Jim Manley, a spokesman for Senate Majority Leader Harry Reid, D-Nev., has accused Republicans of using “tricks” to “force the shut down of several Senate committees for the second consecutive day:”

“So let me get this straight,” Manley says in a statement. “In retaliation for our efforts to have an up-or-down vote to improve health care reform, Republicans are blocking an Armed Services committee hearing to discuss critical national security issues among other committee meetings?”

After midnight, Reid made some conciliatory remarks while trying to find out if Republican Senate leaders would let everyone go home.

Reid said Sen. Judd Gregg, R-N.H., did a good job of managing floor debate on the Republican amendment proposals.

Judd “is always a gentleman and easy to work with,” Reid said. “There could have been a lot of controversy. There has been none. There has been no reading of amendments.”
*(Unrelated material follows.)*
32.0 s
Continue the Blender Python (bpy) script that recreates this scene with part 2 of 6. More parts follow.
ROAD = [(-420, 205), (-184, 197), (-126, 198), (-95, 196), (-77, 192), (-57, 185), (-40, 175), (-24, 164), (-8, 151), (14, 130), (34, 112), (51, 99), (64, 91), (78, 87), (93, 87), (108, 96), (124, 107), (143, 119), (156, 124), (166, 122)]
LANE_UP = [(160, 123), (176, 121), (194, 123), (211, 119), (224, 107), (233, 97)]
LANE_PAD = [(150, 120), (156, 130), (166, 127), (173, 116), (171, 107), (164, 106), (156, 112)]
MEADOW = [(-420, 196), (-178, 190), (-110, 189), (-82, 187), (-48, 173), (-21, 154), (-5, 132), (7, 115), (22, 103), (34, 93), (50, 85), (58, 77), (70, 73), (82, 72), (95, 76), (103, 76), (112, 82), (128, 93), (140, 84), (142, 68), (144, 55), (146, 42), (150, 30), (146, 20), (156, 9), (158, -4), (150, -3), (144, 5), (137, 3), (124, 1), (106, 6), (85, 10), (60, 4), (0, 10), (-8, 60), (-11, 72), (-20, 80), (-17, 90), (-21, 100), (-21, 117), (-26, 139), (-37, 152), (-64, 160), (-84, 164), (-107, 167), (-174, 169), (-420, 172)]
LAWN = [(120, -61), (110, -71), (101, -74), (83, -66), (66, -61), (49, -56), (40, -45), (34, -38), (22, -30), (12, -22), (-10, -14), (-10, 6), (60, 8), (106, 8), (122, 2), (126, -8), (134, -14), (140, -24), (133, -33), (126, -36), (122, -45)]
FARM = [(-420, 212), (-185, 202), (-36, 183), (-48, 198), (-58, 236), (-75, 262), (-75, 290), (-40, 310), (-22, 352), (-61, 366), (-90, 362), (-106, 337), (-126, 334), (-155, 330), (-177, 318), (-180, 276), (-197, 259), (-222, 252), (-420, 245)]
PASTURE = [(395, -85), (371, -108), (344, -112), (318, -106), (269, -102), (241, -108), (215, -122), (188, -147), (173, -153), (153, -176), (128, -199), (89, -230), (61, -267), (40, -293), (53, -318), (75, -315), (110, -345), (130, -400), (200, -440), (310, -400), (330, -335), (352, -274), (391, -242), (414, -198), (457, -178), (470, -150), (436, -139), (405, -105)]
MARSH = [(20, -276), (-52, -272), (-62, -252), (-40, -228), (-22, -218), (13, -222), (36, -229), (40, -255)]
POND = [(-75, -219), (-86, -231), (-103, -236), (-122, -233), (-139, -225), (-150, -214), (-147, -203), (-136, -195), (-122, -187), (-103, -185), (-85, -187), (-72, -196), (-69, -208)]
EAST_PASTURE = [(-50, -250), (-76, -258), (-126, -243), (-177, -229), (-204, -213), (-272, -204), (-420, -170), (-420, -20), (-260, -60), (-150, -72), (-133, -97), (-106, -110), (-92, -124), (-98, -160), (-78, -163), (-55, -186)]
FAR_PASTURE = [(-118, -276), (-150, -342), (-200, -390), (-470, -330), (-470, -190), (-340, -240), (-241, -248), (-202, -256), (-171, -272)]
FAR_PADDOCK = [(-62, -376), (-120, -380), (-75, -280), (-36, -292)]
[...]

Republican lawmakers are taking a fair amount of time to speak on behalf of the amendments, but “we just need to continue on this,” Reid said. But Reid did say he wanted to know what Republican plans are for further floor action.
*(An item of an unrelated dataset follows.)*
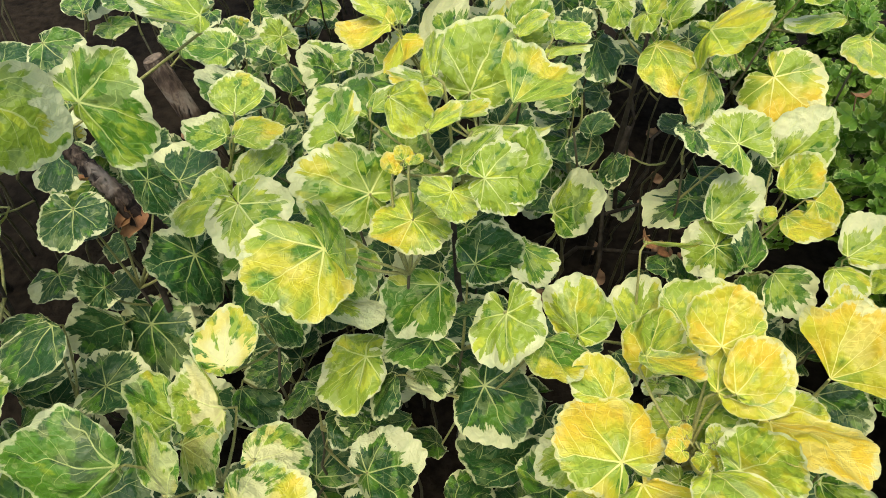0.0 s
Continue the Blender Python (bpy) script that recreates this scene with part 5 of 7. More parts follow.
far.leaf((0.143, 1.026, 0.134), (21, -16, 116), 0.032, 0.035, 0.50, 0, 0.6, 0.5)
far.leaf((0.394, 1.109, 0.334), (-1, 0, -128), 0.034, 0.033, 0.50, 0, 0.4, 0.9)
far.leaf((0.180, 0.995, 0.162), (11, -21, 82), 0.030, 0.032, 0.90, 0, 0.3, 0.5)
far.leaf((0.165, 0.965, 0.373), (-5, 2, 161), 0.024, 0.026, 0.90, 0.2, 0.3, 0.5)
far.leaf((0.201, 1.127, 0.340), (9, 49, -8), 0.030, 0.032, 0.30, 0, 0.2, 0.6)
far.leaf((0.318, 1.045, 0.259), (2, -1, -23), 0.031, 0.032, 0.50, 0, 0.5, 0.7)
far.leaf((-0.006, 0.896, 0.286), (8, 8, -95), 0.032, 0.036, 0.90, 0, 0.3, 0.6)
far.leaf((0.113, 0.945, 0.277), (-4, -4, -156), 0.021, 0.022, 0.90, 0.1, 0.2, 0.5)
far.leaf((0.226, 0.837, 0.267), (-29, -15, -143), 0.020, 0.021, 0.50, 0.1, 0.4, 0.5)
far.leaf((0.368, 0.928, 0.299), (-4, 19, -82), 0.030, 0.031, 0.30, 0.2, 0.4, 0.8)
far.leaf((0.304, 1.102, 0.356), (11, -35, 40), 0.026, 0.026, 0.30, 0.2, 0.6, 0.8)
far.leaf((0.242, 0.881, 0.097), (17, 12, -3), 0.031, 0.033, 0.90, 0.1, 0.3, 0.8)
far.leaf((0.128, 0.809, 0.129), (-4, 2, -151), 0.022, 0.022, 0.30, 0, 0.5, 0.8)
far.leaf((0.327, 0.947, 0.277), (16, -21, 50), 0.032, 0.034, 0.50, 0, 0.4, 0.8)
far.leaf((0.378, 0.896, 0.248), (-26, 34, -71), 0.020, 0.022, 0.30, 0, 0.3, 0.9)
far.leaf((0.149, 0.843, 0.338), (-20, 12, -132), 0.033, 0.036, 0.50, 0, 0.3, 0.6)
far.leaf((0.288, 1.033, 0.159), (-3, -6, 63), 0.033, 0.036, 0.70, 0, 0.6, 0.7)
far.leaf((0.238, 0.936, 0.162), (-9, -28, -170), 0.028, 0.031, 0.30, 0.1, 0.4, 0.9)
far.leaf((0.455, 0.880, 0.326), (5, 36, -117), 0.031, 0.032, 0.70, 0.2, 0.2, 0.5)
far.leaf((0.281, 0.996, 0.244), (10, 29, -49), 0.022, 0.022, 0.90, 0, 0.6, 0.8)
far.leaf((0.363, 1.141, 0.137), (1, 25, -27), 0.018, 0.018, 0.90, 0, 0.5, 0.8)
far.leaf((0.069, 0.964, 0.193), (-3, -10, 164), 0.024, 0.023, 0.70, 0.2, 0.3, 0.7)
far.leaf((0.262, 0.911, 0.115), (33, -30, 1), 0.020, 0.021, 0.90, 0.2, 0.6, 0.5)
far.leaf((0.112, 1.032, 0.154), (8, 25, -105), 0.019, 0.019, 0.50, 0, 0.3, 0.5)
far.leaf((0.251, 1.116, 0.172), (-22, -28, 171), 0.031, 0.030, 0.90, 0, 0.5, 0.6)
far.leaf((0.446, 0.951, 0.258), (-46, 23, 162), 0.022, 0.022, 0.70, 0.1, 0.5, 0.6)
far.leaf((0.293, 0.923, 0.327), (1, 3, -82), 0.029, 0.029, 0.90, 0.2, 0.5, 0.8)
far.leaf((0.314, 0.937, 0.203), (-26, 21, -88), 0.023, 0.026, 0.90, 0, 0.6, 0.7)
far.leaf((0.435, 1.051, 0.204), (-4, 20, -164), 0.033, 0.038, 0.70, 0, 0.6, 0.9)
far.leaf((0.111, 1.032, 0.351), (52, -19, -16), 0.018, 0.020, 0.30, 0, 0.4, 0.7)
far.leaf((0.356, 1.136, 0.194), (7, 10, 20), 0.019, 0.021, 0.50, 0, 0.4, 0.5)
far.leaf((0.161, 1.054, 0.312), (-9, -6, 166), 0.032, 0.033, 0.50, 0, 0.2, 0.5)
far.leaf((0.188, 0.827, 0.184), (9, -3, 22), 0.032, 0.032, 0.70, 0, 0.4, 0.6)
far.leaf((0.416, 1.129, 0.090), (-15, 21, -42), 0.020, 0.023, 0.90, 0, 0.5, 0.5)
far.leaf((0.160, 1.007, 0.371), (-2, 2, -97), 0.031, 0.031, 0.90, 0, 0.3, 0.8)
far.leaf((0.444, 0.958, 0.184), (3, 18, -111), 0.018, 0.020, 0.30, 0, 0.4, 0.9)
far.leaf((0.308, 0.885, 0.393), (-16, -7, 176), 0.022, 0.022, 0.50, 0.2, 0.3, 0.6)
far.leaf((0.288, 1.017, 0.322), (17, 15, -55), 0.022, 0.024, 0.30, 0, 0.5, 0.5)
far.leaf((0.334, 0.931, 0.362), (-0, 4, -31), 0.029, 0.029, 0.50, 0.1, 0.3, 0.6)
far.leaf((0.222, 1.013, 0.234), (-3, 22, -65), 0.029, 0.032, 0.50, 0, 0.3, 0.9)
far.leaf((0.221, 1.047, 0.273), (-13, -28, 150), 0.034, 0.036, 0.70, 0, 0.3, 0.6)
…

Senate Minority Leader Addison Mitchell McConnell Jr., R-Ky., noted that lawmakers have offered as many as 53 amendments on past reconciliation bills.

“The majority leader may not think we’re serious about changing the bill, but we’d like to change the bill,” McConnell said. “And with a little help from our friends on the other side, we could improve this bill significantly.”

The Senate held more amendment votes Wednesday than it did on the previous health bill, H.R. 3590, during the entire month of December 2009, McConnell said.

But McConnell added that Republicans have had discussions off the floor about coming up with ways to wrap up work on H.R. 4872.